For this exercise, write out exactly, and only, the lines running from the line that contains "# ---- helpers" through the line that contains "shutter > 0, shutter".
-------- Source data --------
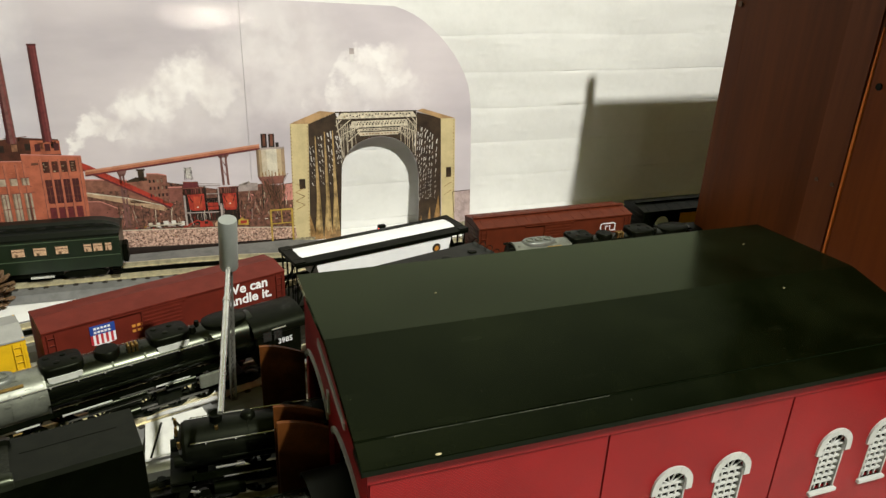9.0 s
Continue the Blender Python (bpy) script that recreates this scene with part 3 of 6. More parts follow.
flat("shed_eaves", [seg((-0.2591, 0.1045), (-0.212, 0.1005), 0.0012)], P_PINK, 3)
flat("brick_block", [[(-0.2119, 0.071), (-0.1656, 0.066), (-0.1656, 0.1035), (-0.1755, 0.1062), (-0.189, 0.1072), (-0.189, 0.1035), (-0.2119, 0.0995)]], P_BLOCK, 3)
flat("block_side", [[(-0.1735, 0.068), (-0.1656, 0.067), (-0.1656, 0.1035), (-0.1735, 0.1055)]], P_YARD, 4)
flat("block_roof", [[(-0.2125, 0.0995), (-0.2015, 0.1035), (-0.189, 0.1012), (-0.189, 0.0985), (-0.2119, 0.0975)], rect(-0.1985, -0.1915, 0.1, 0.1125), rect(-0.2, -0.19, 0.1115, 0.1135)], P_BROWN, 4)
flat("block_cornice", [seg((-0.189, 0.1073), (-0.1755, 0.1064), 0.0012), seg((-0.1755, 0.1064), (-0.1656, 0.1037), 0.0012)], P_PINK, 5)
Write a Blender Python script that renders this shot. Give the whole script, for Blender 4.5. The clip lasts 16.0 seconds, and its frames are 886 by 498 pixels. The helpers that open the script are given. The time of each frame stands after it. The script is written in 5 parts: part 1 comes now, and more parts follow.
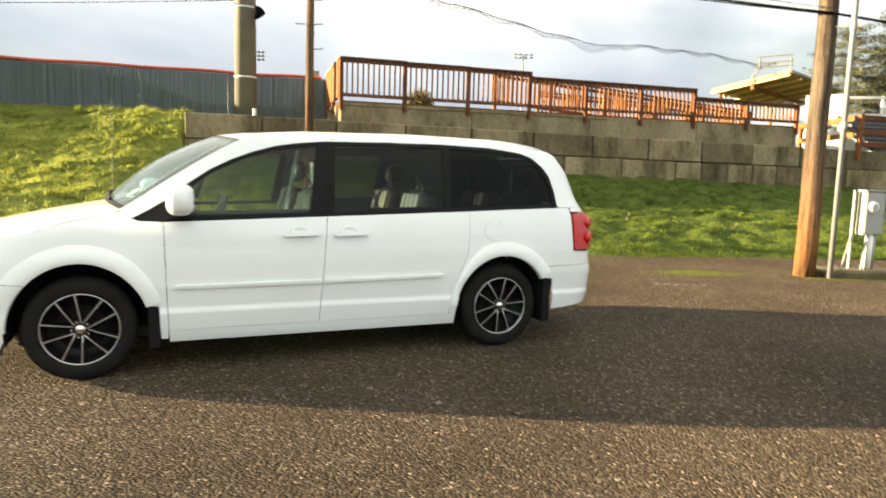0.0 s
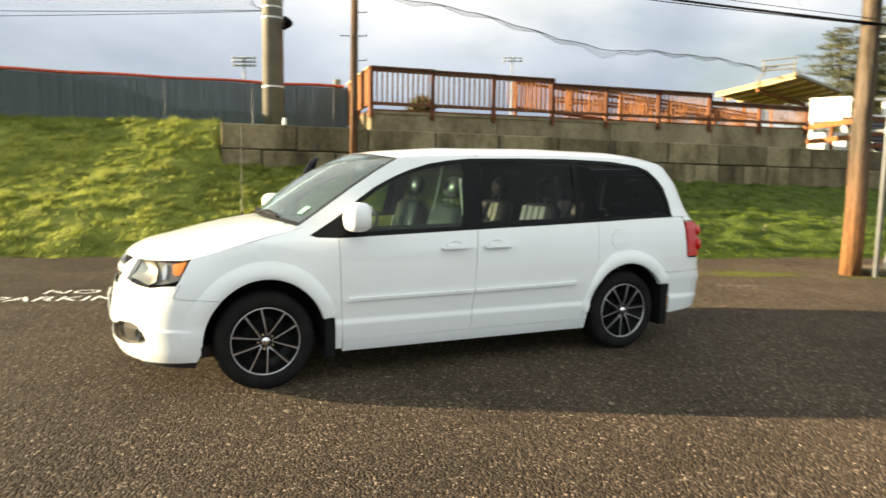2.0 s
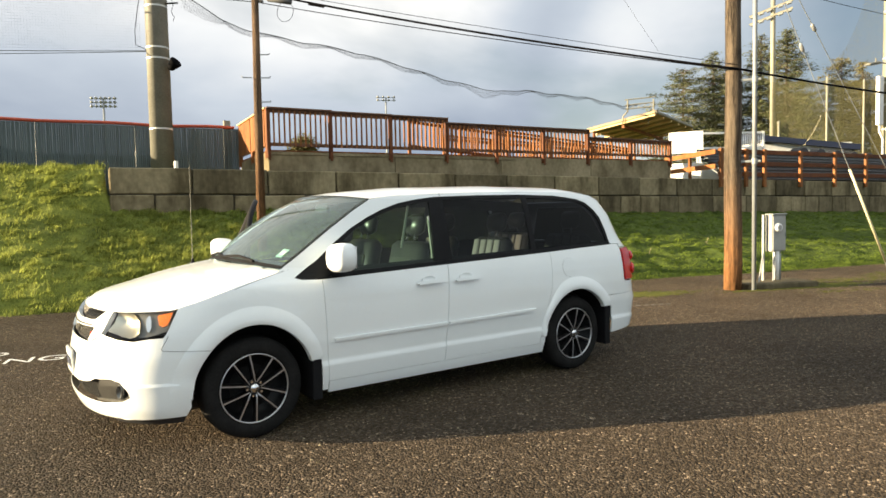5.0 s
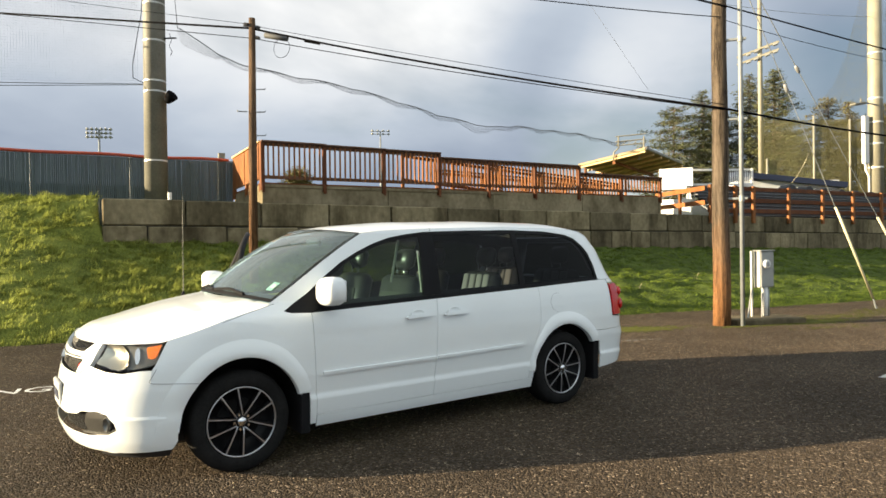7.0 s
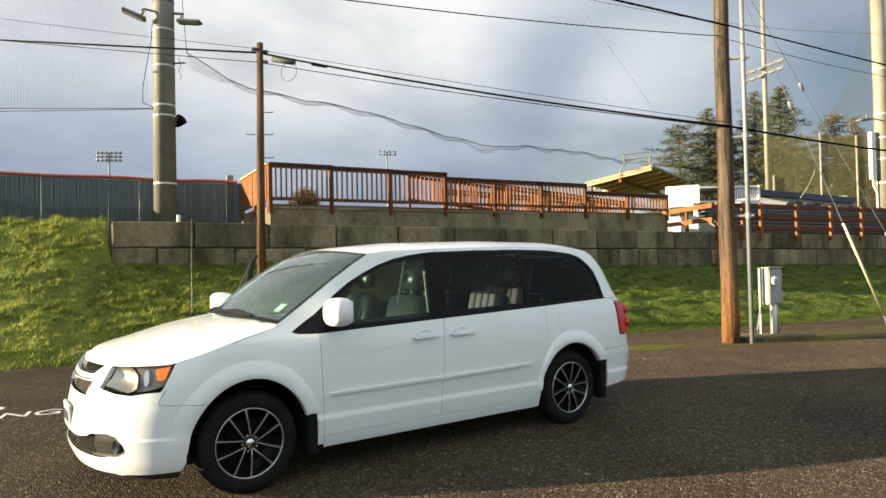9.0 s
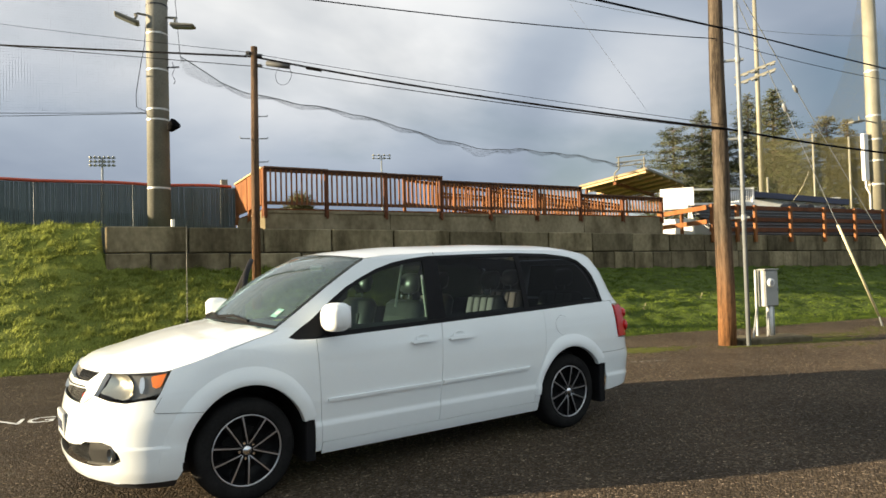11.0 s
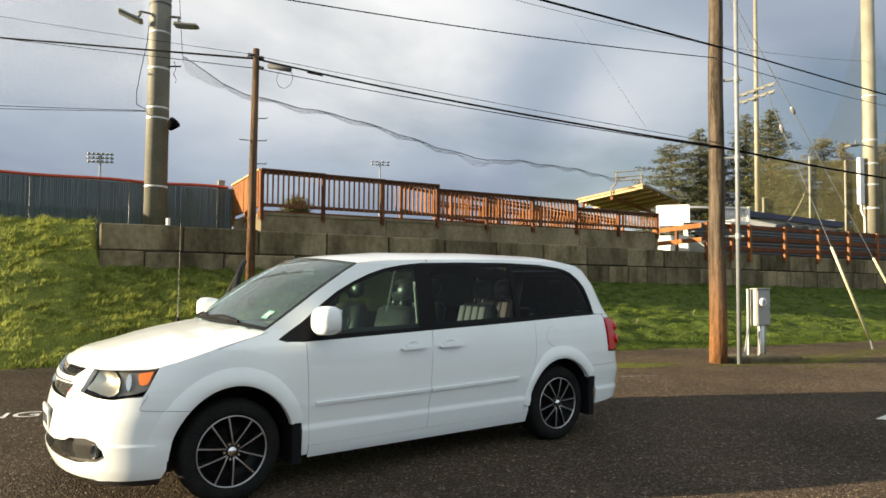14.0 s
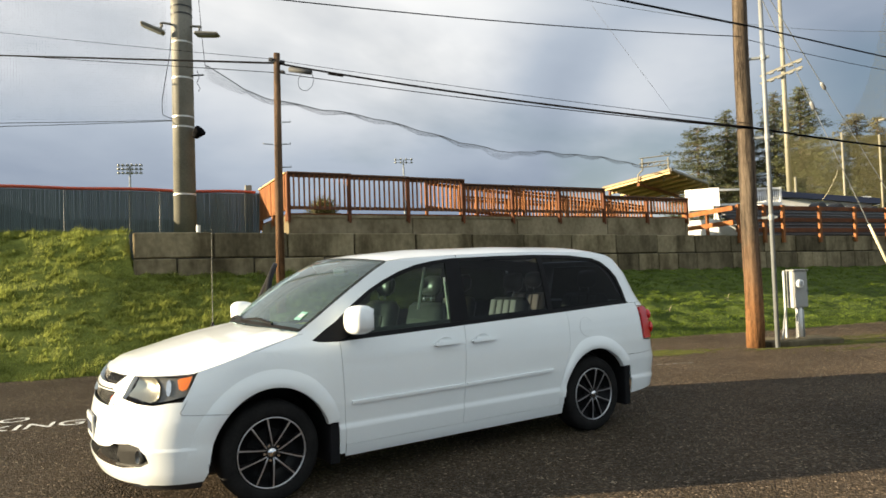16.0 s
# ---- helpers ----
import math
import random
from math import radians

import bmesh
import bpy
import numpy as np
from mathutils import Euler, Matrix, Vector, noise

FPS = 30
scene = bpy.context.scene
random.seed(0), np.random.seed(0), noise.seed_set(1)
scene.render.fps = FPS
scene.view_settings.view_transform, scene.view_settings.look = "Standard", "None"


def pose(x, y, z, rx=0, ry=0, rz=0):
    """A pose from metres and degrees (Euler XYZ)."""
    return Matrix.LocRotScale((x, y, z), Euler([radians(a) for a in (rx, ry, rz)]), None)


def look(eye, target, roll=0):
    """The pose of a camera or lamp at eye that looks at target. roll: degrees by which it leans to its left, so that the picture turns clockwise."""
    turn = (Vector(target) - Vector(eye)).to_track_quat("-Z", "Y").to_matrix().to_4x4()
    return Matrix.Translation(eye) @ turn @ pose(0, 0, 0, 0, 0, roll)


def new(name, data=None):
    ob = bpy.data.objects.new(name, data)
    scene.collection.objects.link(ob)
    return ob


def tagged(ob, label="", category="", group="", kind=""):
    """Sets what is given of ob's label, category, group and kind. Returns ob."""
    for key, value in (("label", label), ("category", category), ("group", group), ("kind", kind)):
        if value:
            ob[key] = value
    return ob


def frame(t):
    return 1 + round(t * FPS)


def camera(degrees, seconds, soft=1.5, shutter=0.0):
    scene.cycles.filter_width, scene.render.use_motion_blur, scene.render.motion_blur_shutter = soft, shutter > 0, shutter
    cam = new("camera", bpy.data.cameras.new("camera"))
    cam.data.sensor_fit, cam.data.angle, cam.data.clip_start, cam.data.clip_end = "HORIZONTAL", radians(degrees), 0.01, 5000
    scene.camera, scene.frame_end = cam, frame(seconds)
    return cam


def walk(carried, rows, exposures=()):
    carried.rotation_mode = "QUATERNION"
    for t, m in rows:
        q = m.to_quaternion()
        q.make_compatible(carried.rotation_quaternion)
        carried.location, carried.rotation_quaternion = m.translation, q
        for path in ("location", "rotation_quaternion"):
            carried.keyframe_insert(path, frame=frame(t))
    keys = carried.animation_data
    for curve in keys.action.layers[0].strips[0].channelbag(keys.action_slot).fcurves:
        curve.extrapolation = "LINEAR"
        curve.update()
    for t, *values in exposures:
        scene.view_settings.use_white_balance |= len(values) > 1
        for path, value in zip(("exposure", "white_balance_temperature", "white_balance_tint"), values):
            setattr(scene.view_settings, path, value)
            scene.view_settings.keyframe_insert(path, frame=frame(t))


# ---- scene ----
cam = camera(67.7, 16.0, 1.6, 0.35)
PATH = [
    (0, (0.523, 0.213, 1.424), (0.478, 2.2, 1.197), 1.7),
    (0.1, (0.458, 0.169, 1.441), (0.399, 2.158, 1.239), 2.45),
    (0.2, (0.392, 0.118, 1.453), (0.329, 2.109, 1.271), 3.22),
    (0.3, (0.316, 0.068, 1.448), (0.236, 2.057, 1.254), 1.76),
    (0.4, (0.231, 0.013, 1.455), (0.201, 2.0, 1.228), 1.22),
    (0.5, (0.168, -0.039, 1.442), (0.153, 1.949, 1.218), 0.0),
    (0.6, (0.12, -0.058, 1.428), (0.091, 1.93, 1.218), -0.27),
    (0.7, (0.076, -0.091, 1.423), (0.049, 1.901, 1.247), 0.94),
    (0.8, (0.004, -0.108, 1.46), (-0.027, 1.887, 1.321), 3.11),
    (0.9, (-0.054, -0.111, 1.454), (-0.134, 1.885, 1.358), 3.61),
    (1, (-0.109, -0.111, 1.432), (-0.23, 1.883, 1.353), 4.0),
    (1.1, (-0.192, -0.105, 1.435), (-0.305, 1.891, 1.371), 3.32),
    (1.2, (-0.243, -0.096, 1.469), (-0.326, 1.901, 1.399), 1.64),
    (1.3, (-0.327, -0.099, 1.471), (-0.37, 1.898, 1.36), 1.72),
    (1.4, (-0.362, -0.086, 1.461), (-0.419, 1.906, 1.298), 0.86),
    (1.5, (-0.394, -0.078, 1.458), (-0.503, 1.912, 1.285), -0.6),
    (1.6, (-0.454, -0.085, 1.482), (-0.598, 1.903, 1.317), 0.57),
    (1.7, (-0.534, -0.077, 1.492), (-0.676, 1.912, 1.335), 1.27),
    (1.8, (-0.601, -0.075, 1.49), (-0.718, 1.914, 1.325), 1.92),
    (1.9, (-0.691, -0.078, 1.488), (-0.752, 1.914, 1.318), 1.47),
    (2, (-0.717, -0.083, 1.491), (-0.713, 1.905, 1.273), 0.9),
    (2.1, (-0.776, -0.093, 1.49), (-0.708, 1.894, 1.272), -0.63),
    (2.2, (-0.816, -0.103, 1.476), (-0.701, 1.882, 1.262), -0.17),
    (2.3, (-0.874, -0.119, 1.477), (-0.728, 1.864, 1.261), 0.96),
    (2.4, (-0.928, -0.102, 1.487), (-0.764, 1.879, 1.265), 1.47),
    (2.5, (-0.939, -0.115, 1.461), (-0.789, 1.87, 1.27), 1.0),
    (2.6, (-1.001, -0.094, 1.47), (-0.851, 1.894, 1.307), 1.56),
    (2.7, (-1.036, -0.08, 1.478), (-0.896, 1.911, 1.351), 0.48),
    (2.8, (-1.107, -0.062, 1.49), (-0.957, 1.929, 1.37), -1.97),
    (2.9, (-1.143, -0.04, 1.482), (-0.974, 1.949, 1.345), -3.26),
    (3, (-1.145, -0.056, 1.471), (-0.972, 1.933, 1.348), -3.8),
    (3.1, (-1.186, -0.037, 1.505), (-0.985, 1.951, 1.407), -2.25),
    (3.2, (-1.254, -0.027, 1.523), (-1.014, 1.957, 1.437), -1.04),
    (3.3, (-1.289, -0.025, 1.519), (-1.025, 1.956, 1.445), -1.31),
    (3.4, (-1.315, -0.033, 1.509), (-1.04, 1.946, 1.429), -1.66),
    (3.5, (-1.367, -0.036, 1.51), (-1.052, 1.937, 1.419), -1.2),
    (3.6, (-1.403, -0.061, 1.509), (-1.042, 1.904, 1.414), -0.06),
    (3.7, (-1.429, -0.071, 1.508), (-1.036, 1.887, 1.398), -0.6),
    (5.8, (-1.477, -0.262, 1.498), (-1.112, 1.702, 1.401), -1.5),
    (6, (-1.466, -0.252, 1.505), (-1.106, 1.714, 1.439), -1.2),
    (6.5, (-1.462, -0.268, 1.512), (-1.075, 1.694, 1.511), -1.1),
    (7, (-1.457, -0.277, 1.515), (-1.06, 1.683, 1.506), -0.7),
    (7.5, (-1.465, -0.274, 1.522), (-1.057, 1.684, 1.506), -0.6),
    (8, (-1.456, -0.298, 1.519), (-1.066, 1.664, 1.533), -0.7),
    (8.2, (-1.449, -0.323, 1.517), (-1.062, 1.639, 1.56), -1.1),
    (10.3, (-1.477, -0.282, 1.529), (-1.112, 1.684, 1.582), -1.0),
    (10.5, (-1.481, -0.277, 1.524), (-1.105, 1.686, 1.576), -1.2),
    (11, (-1.471, -0.273, 1.525), (-1.079, 1.687, 1.585), -1.5),
    (11.5, (-1.478, -0.276, 1.519), (-1.101, 1.687, 1.587), -1.3),
    (12, (-1.485, -0.271, 1.517), (-1.1, 1.691, 1.563), -0.7),
    (12.5, (-1.483, -0.271, 1.52), (-1.08, 1.688, 1.562), 0.3),
    (13, (-1.478, -0.261, 1.522), (-1.095, 1.701, 1.578), 0.2),
    (13.5, (-1.456, -0.278, 1.521), (-1.062, 1.681, 1.586), 1.0),
    (14, (-1.455, -0.284, 1.516), (-1.05, 1.673, 1.602), 0.5),
    (14.5, (-1.457, -0.271, 1.516), (-1.015, 1.677, 1.619), 0.0),
    (15, (-1.45, -0.277, 1.517), (-1.046, 1.681, 1.572), -0.1),
    (15.5, (-1.465, -0.267, 1.507), (-1.093, 1.697, 1.561), -0.9),
    (16, (-1.467, -0.265, 1.514), (-1.142, 1.707, 1.587), -1.9),
]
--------
◆ **Task answer**:
# ---- helpers ----
import math
import random
from math import radians

import bmesh
import bpy
import numpy as np
from mathutils import Euler, Matrix, Vector, noise

FPS = 30
scene = bpy.context.scene
random.seed(0), np.random.seed(0), noise.seed_set(1)
scene.render.fps = FPS
scene.view_settings.view_transform, scene.view_settings.look = "Standard", "None"


def pose(x, y, z, rx=0, ry=0, rz=0):
    """A pose from metres and degrees (Euler XYZ)."""
    return Matrix.LocRotScale((x, y, z), Euler([radians(a) for a in (rx, ry, rz)]), None)


def look(eye, target, roll=0):
    """The pose of a camera or lamp at eye that looks at target. roll: degrees by which it leans to its left, so that the picture turns clockwise."""
    turn = (Vector(target) - Vector(eye)).to_track_quat("-Z", "Y").to_matrix().to_4x4()
    return Matrix.Translation(eye) @ turn @ pose(0, 0, 0, 0, 0, roll)


def new(name, data=None):
    ob = bpy.data.objects.new(name, data)
    scene.collection.objects.link(ob)
    return ob


def tagged(ob, label="", category="", group="", kind=""):
    """Sets what is given of ob's label, category, group and kind. Returns ob."""
    for key, value in (("label", label), ("category", category), ("group", group), ("kind", kind)):
        if value:
            ob[key] = value
    return ob


def frame(t):
    return 1 + round(t * FPS)


def camera(degrees, seconds, soft=1.5, shutter=0.0):
    scene.cycles.filter_width, scene.render.use_motion_blur, scene.render.motion_blur_shutter = soft, shutter > 0, shutter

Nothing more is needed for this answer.